Этим, конечно, было ограничено королевское veto, но вместе с тем делался неизбежным глубокий и резкий конфликт между королевской властью и народным представительством.
Однако еще до этого конфликта в собрании разыгралась одна замечательная сцена. Ламуретт, епископ лионский и конституционалист по убеждениям, произнес сентиментальную речь о примирении партий, которое, конечно, при данных обстоятельствах было совершенно невозможно. Но собрание на момент поддалось действию его речи, и им овладело нечто вроде примирительного ослепления. Начались объятия; конституционалисты, жирондисты, якобинцы, казалось, братски примирились, и когда король явился в собрание, его приняли с энтузиазмом. Эту трогательную сцену, происшедшую 7 июля 1792 года, называли потом насмешливо «примирительным поцелуем Ламуретта». Не прошло и двух дней, как сила событий уже не оставила и следа от этой сцены, которая в якобинском клубе была названа поцелуем Иуды.

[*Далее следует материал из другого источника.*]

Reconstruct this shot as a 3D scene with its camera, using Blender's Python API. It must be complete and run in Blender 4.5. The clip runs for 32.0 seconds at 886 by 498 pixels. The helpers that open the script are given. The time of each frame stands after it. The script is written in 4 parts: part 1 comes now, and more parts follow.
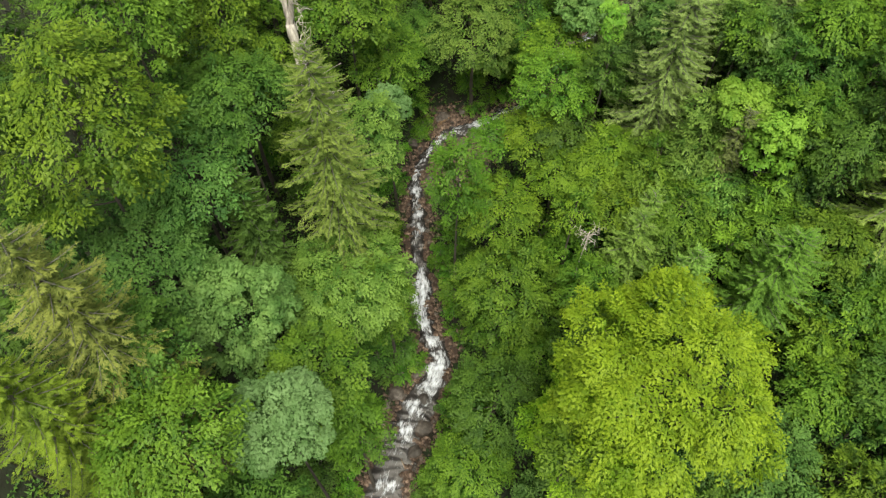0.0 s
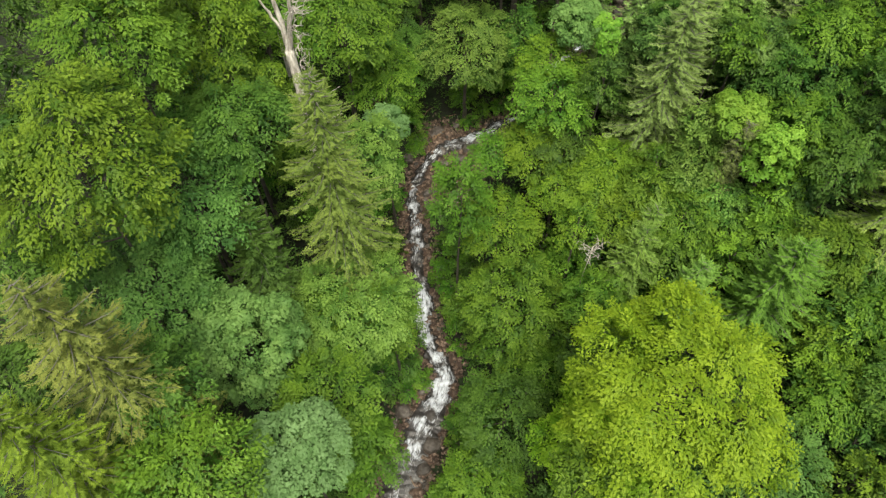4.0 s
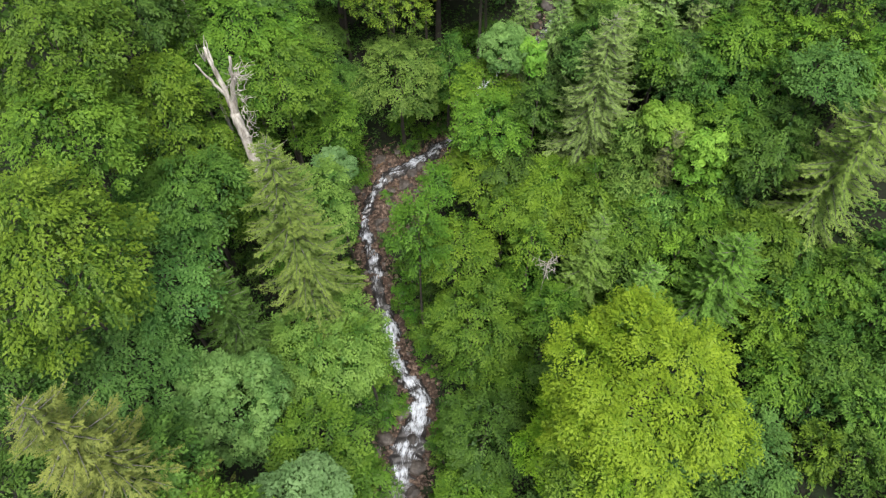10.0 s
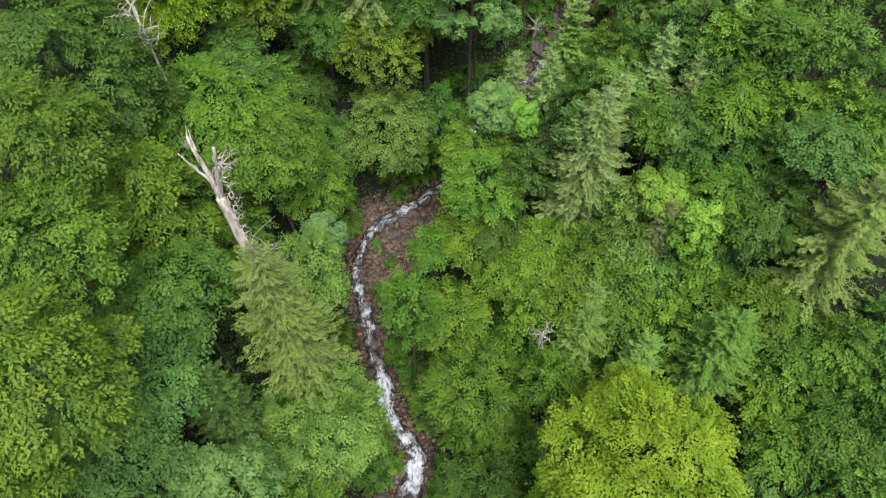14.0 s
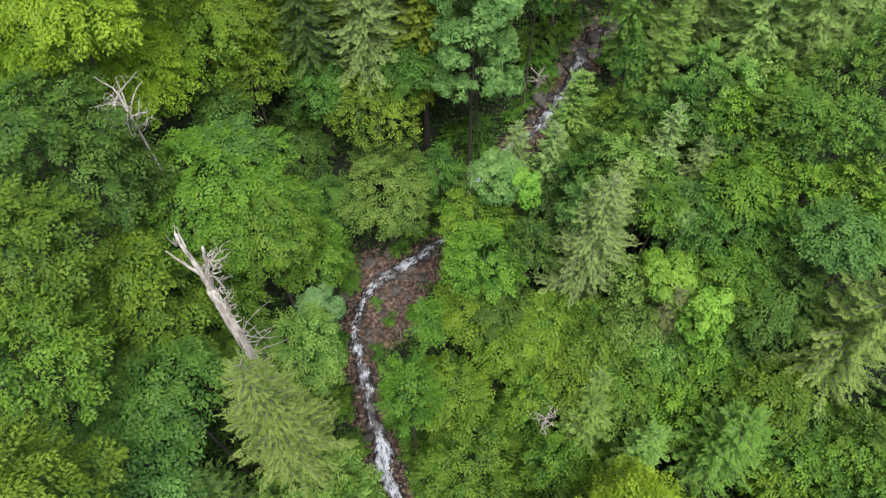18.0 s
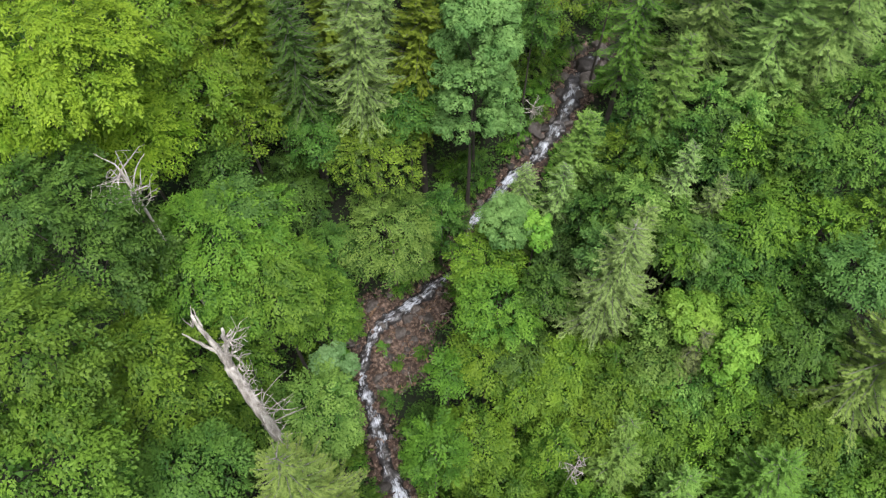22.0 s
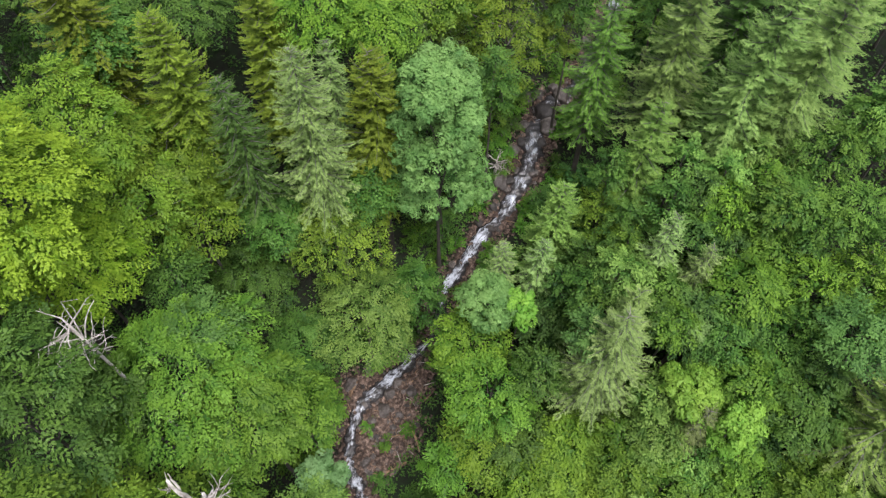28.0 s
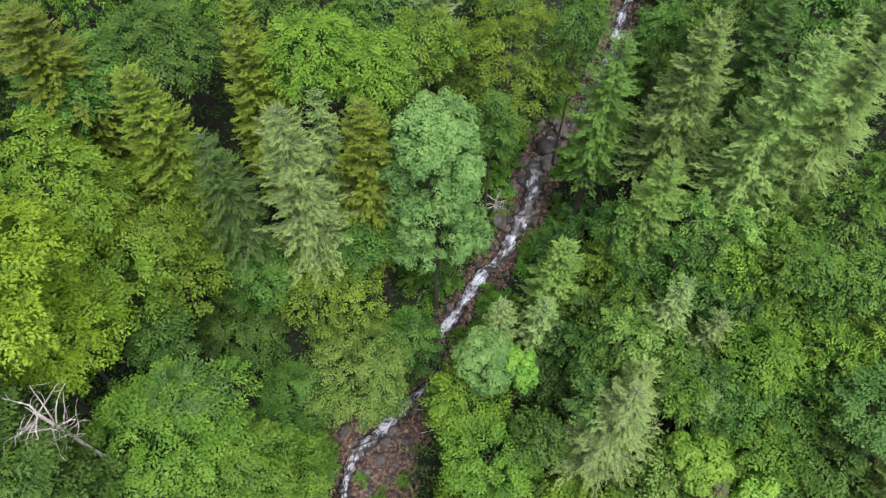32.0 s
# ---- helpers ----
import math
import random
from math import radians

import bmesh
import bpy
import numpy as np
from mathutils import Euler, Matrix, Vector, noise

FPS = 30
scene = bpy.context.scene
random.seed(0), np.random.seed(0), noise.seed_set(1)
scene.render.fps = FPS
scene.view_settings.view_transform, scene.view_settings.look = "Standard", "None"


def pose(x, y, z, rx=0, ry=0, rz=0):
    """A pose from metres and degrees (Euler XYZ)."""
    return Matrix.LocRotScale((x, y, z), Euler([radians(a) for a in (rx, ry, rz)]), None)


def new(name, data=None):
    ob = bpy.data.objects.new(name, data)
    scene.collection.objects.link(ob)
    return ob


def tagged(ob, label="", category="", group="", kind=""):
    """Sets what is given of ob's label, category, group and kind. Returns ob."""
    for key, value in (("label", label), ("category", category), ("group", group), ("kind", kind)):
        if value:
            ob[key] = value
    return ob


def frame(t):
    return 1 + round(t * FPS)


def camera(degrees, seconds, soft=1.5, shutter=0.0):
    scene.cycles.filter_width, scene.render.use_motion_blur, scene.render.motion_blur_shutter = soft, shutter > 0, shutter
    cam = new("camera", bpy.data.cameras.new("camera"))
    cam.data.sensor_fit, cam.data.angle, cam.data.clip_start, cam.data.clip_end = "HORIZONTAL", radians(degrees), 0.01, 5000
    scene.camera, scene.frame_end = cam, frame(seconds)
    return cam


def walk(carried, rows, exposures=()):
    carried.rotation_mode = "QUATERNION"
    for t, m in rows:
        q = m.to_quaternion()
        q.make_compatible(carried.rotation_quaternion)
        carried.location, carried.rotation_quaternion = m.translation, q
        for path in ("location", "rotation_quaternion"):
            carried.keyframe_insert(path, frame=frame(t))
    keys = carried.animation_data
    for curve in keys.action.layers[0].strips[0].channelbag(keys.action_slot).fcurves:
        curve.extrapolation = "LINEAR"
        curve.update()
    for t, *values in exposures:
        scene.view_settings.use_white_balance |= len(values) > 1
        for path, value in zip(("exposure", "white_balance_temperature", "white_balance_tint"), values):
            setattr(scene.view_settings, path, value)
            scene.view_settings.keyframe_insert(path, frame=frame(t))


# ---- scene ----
# ---- camera ----
cam = camera(65.24, 32.0, soft=1.35)
ROWS = [
    (0.0, -0.000, 0.000, 50.000, 32.003, -0.018, -0.011),
    (0.5, -0.130, 0.133, 50.054, 32.101, -0.081, 0.016),
    (1.0, -0.271, 0.268, 50.116, 32.170, -0.117, -0.036),
    (1.5, -0.400, 0.398, 50.178, 32.222, -0.124, -0.273),
    (2.0, -0.533, 0.531, 50.249, 32.218, -0.119, -0.566),
    (2.5, -0.674, 0.656, 50.327, 32.193, -0.094, -0.892),
    (3.0, -0.834, 0.775, 50.407, 32.165, -0.067, -1.284),
    (3.5, -1.013, 0.863, 50.521, 32.152, -0.024, -1.796),
    (5.5, -1.968, 1.093, 51.245, 32.130, 0.085, -4.427),
    (6.0, -2.233, 1.131, 51.443, 32.129, 0.091, -5.317),
    (6.5, -2.430, 1.170, 51.646, 32.145, 0.090, -6.313),
    (7.0, -2.460, 1.181, 51.875, 32.138, 0.064, -7.340),
    (7.5, -2.476, 1.201, 52.085, 32.154, 0.000, -8.356),
    (8.0, -2.477, 1.193, 52.324, 32.162, -0.009, -9.259),
    (8.5, -2.469, 1.215, 52.597, 32.114, -0.010, -9.887),
    (9.0, -2.473, 1.321, 52.833, 32.115, -0.044, -10.373),
    (9.5, -2.426, 1.565, 53.077, 32.096, -0.061, -10.800),
    (10.0, -2.376, 1.956, 53.282, 32.079, -0.059, -11.261),
    (10.5, -2.286, 2.447, 53.512, 32.094, -0.064, -11.729),
    (11.0, -2.182, 2.989, 53.761, 32.097, -0.086, -12.180),
    (11.5, -2.043, 3.581, 54.007, 32.068, -0.058, -12.258),
    (12.0, -1.899, 4.207, 54.264, 31.934, -0.030, -12.289),
    (12.5, -1.744, 4.857, 54.521, 31.784, 0.001, -12.348),
    (13.0, -1.628, 5.521, 54.810, 31.604, -0.019, -12.419),
    (13.5, -1.484, 6.152, 55.112, 31.463, 0.006, -12.482),
    (14.0, -1.356, 6.774, 55.432, 31.322, 0.022, -12.557),
    (14.5, -1.179, 7.412, 55.727, 31.173, 0.065, -12.572),
    (16.5, -0.381, 10.202, 56.607, 30.933, 0.206, -12.491),
    (17.0, -0.185, 10.818, 56.719, 31.021, 0.220, -12.432),
    (17.5, -0.034, 11.408, 56.839, 31.080, 0.232, -12.406),
    (18.0, 0.049, 11.963, 56.924, 31.145, 0.259, -12.392),
    (18.5, 0.055, 12.524, 57.012, 31.185, 0.285, -12.396),
    (19.0, -0.069, 13.082, 57.096, 31.233, 0.235, -12.615),
    (19.5, -0.259, 13.643, 57.184, 31.256, 0.157, -12.913),
    (20.0, -0.508, 14.156, 57.270, 31.263, 0.129, -13.231),
    (20.5, -0.822, 14.615, 57.365, 31.283, 0.088, -13.727),
    (21.0, -1.175, 15.024, 57.465, 31.314, 0.024, -14.116),
    (21.5, -1.513, 15.396, 57.555, 31.347, 0.001, -15.168),
    (22.0, -1.858, 15.784, 57.650, 31.387, -0.019, -16.508),
    (22.5, -2.195, 16.162, 57.753, 31.413, -0.086, -17.883),
    (23.0, -2.478, 16.515, 57.877, 31.416, -0.127, -19.294),
    (23.5, -2.692, 16.853, 58.004, 31.405, -0.151, -20.664),
    (24.0, -2.827, 17.213, 58.118, 31.382, -0.161, -21.725),
    (24.5, -2.854, 17.643, 58.214, 31.368, -0.144, -22.418),
    (26.5, -1.880, 20.238, 58.566, 31.283, 0.025, -23.432),
    (27.0, -1.563, 20.947, 58.587, 31.314, 0.032, -23.436),
    (27.5, -1.251, 21.564, 58.595, 31.304, 0.070, -23.424),
    (28.0, -0.977, 22.087, 58.595, 31.303, 0.104, -23.426),
    (28.5, -0.716, 22.589, 58.600, 31.291, 0.129, -23.416),
    (29.0, -0.471, 23.083, 58.610, 31.280, 0.137, -23.398),
    (29.5, -0.238, 23.551, 58.609, 31.280, 0.151, -23.361),
    (30.0, -0.015, 24.007, 58.608, 31.287, 0.142, -23.344),
    (30.5, 0.199, 24.462, 58.611, 31.326, 0.125, -23.334),
    (31.0, 0.426, 24.915, 58.623, 31.330, 0.102, -23.396),
    (31.5, 0.659, 25.353, 58.638, 31.345, 0.096, -23.409),
    (32.0, 0.877, 25.796, 58.658, 31.273, 0.096, -23.409),
]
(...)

Приближение пруссаков придало двору смелость, и он теперь менее всего склонен был к примирению. Немедленно после «примирительного поцелуя» Петион был устранен от должности за то, что не предупредил демонстрации 20 июня. Но народ решил воспротивиться этому. Всюду стали бурно требовать возвращения Петиона, и по улицам раздавался дикий клич: «Петиона, или смерть!», ставший в эти дни паролем революционного Парижа. Собрание, недолго думая, вновь назначило Петиона на прежнюю должность. Двор несколько испугался при виде такой решимости и не мог принять определенного решения. В это время, 11 июля, получилось известие о наступлении пруссаков, и собрание действительно объявило отечество в опасности; эта мера изолировала и парализовала двор. Якобинцы немедленно же воспользовались этим и выступили с требованием сместить короля; первое предложение этого рода было сделано Марселем.
Тогда Лафайет вновь предложил двору свои услуги. Ему удалось склонить бесхарактерного маршала Люкнера на свою сторону, чтобы увезти короля в Компьен. Оттуда, предполагалось, Людовик уедет за границу и примет меры против якобинцев. Лафайет, как он говорил, надеялся на честность короля и полагал, что последний сохранит все новые учреждения. Такое доверие было очень неуместно в такой момент, когда король успел уже поднять иностранные державы для уничтожения конституции, на верность которой он присягал. Людовик ответил генералу фельянов презрительной насмешкой и поручил передать ему, чтобы он лучше и впредь служил «вороньим пугалом» у революционеров и старательно исполнял свое «генеральское ремесло». По-видимому, эта насмешка даже не оскорбила особенно чувствительного Лафайета.
14 июля праздновали годовщину взятия Бастилии, но при совсем других обстоятельствах, чем два года тому назад: не было стройного шествия на Марсово поле; все перемешалось. 83 палатами были представлены департаменты Франции; возле алтаря отечества возвышалось высокое дерево, увешанное символическими изображениями феодализма; дерево это предполагалось сжечь. Король, холодно встреченный народом, снова принес одну из своих клятв. В этот день он уже имел на себе панцирь. От предложения зажечь дерево феодализма он уклонился, сказав: «Феодализма уже не существует». После этого национальная гвардия проводила его домой. Народ сам зажег дерево феодализма и демонстративно кричал: «Да здравствует народ и мэр Петион!» и «Петиона или смерть!»